Crean, 32, said his father sold his interest in the business to other family members last fall to embark on this new venture with his son and another partner.

Rezoning of the site to cemetery from general agriculture was the subject of concern for neighbours two years ago. At a public hearing, one woman told council that prospective buyers of her home backed out when they learned a cemetery was proposed for across the street.

At that time, plans called for an existing shed to be repurposed for maintenance and operations, while an existing residence would become an office, reception and indoor gathering space.

Services proposed at that time included “green” or non-coffin burials, niches for urns containing cremated remains, and both traditional and non-traditional services.

While council sent the application back to staff so that issues including traffic could be addressed, city minutes show the rezoning received third reading in December 2015, and final adoption last May.

Crean said he believes council’s initial hesitation was around the general difficulty in society to accept death.

“I think anything that acknowledges that it happens is kind of frowned upon,” he told Peace Arch News. “Death is a part of life, like it or not.”

Noting that a recent survey showed existing private cemeteries in the Lower Mainland charge up to $57,000 for burial plot – and up to $23,000 for a municipal plot – Crean said many people are turning to cremation because they see no other choice.

“Depending on where they go for services, they’re getting rolled for a lot of money that they should not have to pay,” he added.

“People deserve the right to an affordable burial option.

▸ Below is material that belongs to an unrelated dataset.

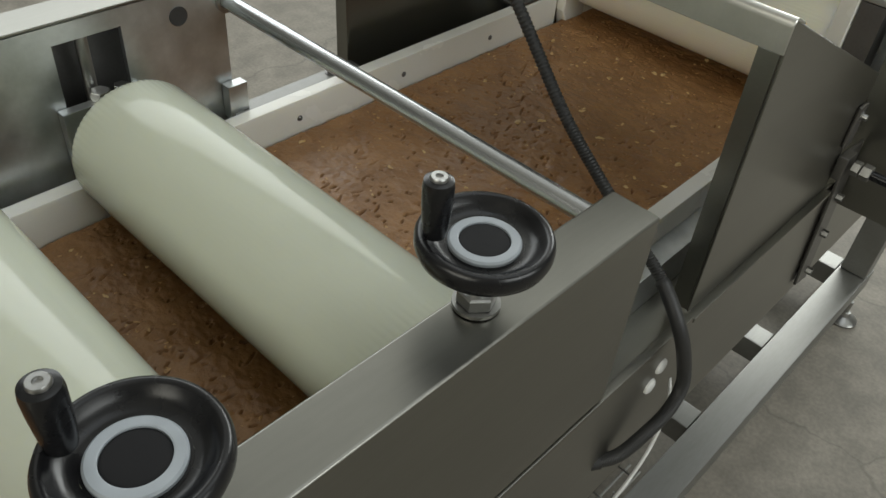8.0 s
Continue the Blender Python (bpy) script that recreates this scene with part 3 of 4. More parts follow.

We want to make sure that families know they deserve options and we want to deliver those.”

Crean confirmed that non-commissioned sales staff, no requirement for cement casket vaults or liners and a “green burial” section are key components of Heritage Gardens. Nearly three acres of the site has been ceded to the city.

The cemetery is also a co-operative. For groups wanting to create a ‘Neighbourhood Garden’ to honour their history and contributions – including faith, union and service organizations that reserve at least 25 plots – eight per cent of the cost will be returned.

“On 25 graves… we would be able to donate just under $11,000 back,” said Crean.

For those curious as to how 10 family members could be placed in one plot, Crean said it is a respectful arrangement: no more than two caskets, and up to eight cremated remains per grave.

In the green sites, if desired, space in each plot can be re-used as the remains biodegrade.

“There’s soil between everyone. We’re not piling them up like Lego,” he said.

At the same time, there’s no requirement to inter more than one person in each plot.

“You can use it for grandpa’s casket, or you can use it for the whole family.”

Crean said it’s hoped the cemetery will be ready to open next spring. Grading work is anticipated to get underway this month.

Reservations, he said, opened last week, and the first 2,500 who sign up online ( will save $1,000 on the cost.

Crean acknowledged that promoting preparing for a death can be an awkward conversation, and that the co-operative model in particular is “really difficult for people to wrap their head around.”

But the conversation, he said, is “a lot easier to have now than when somebody has passed away.”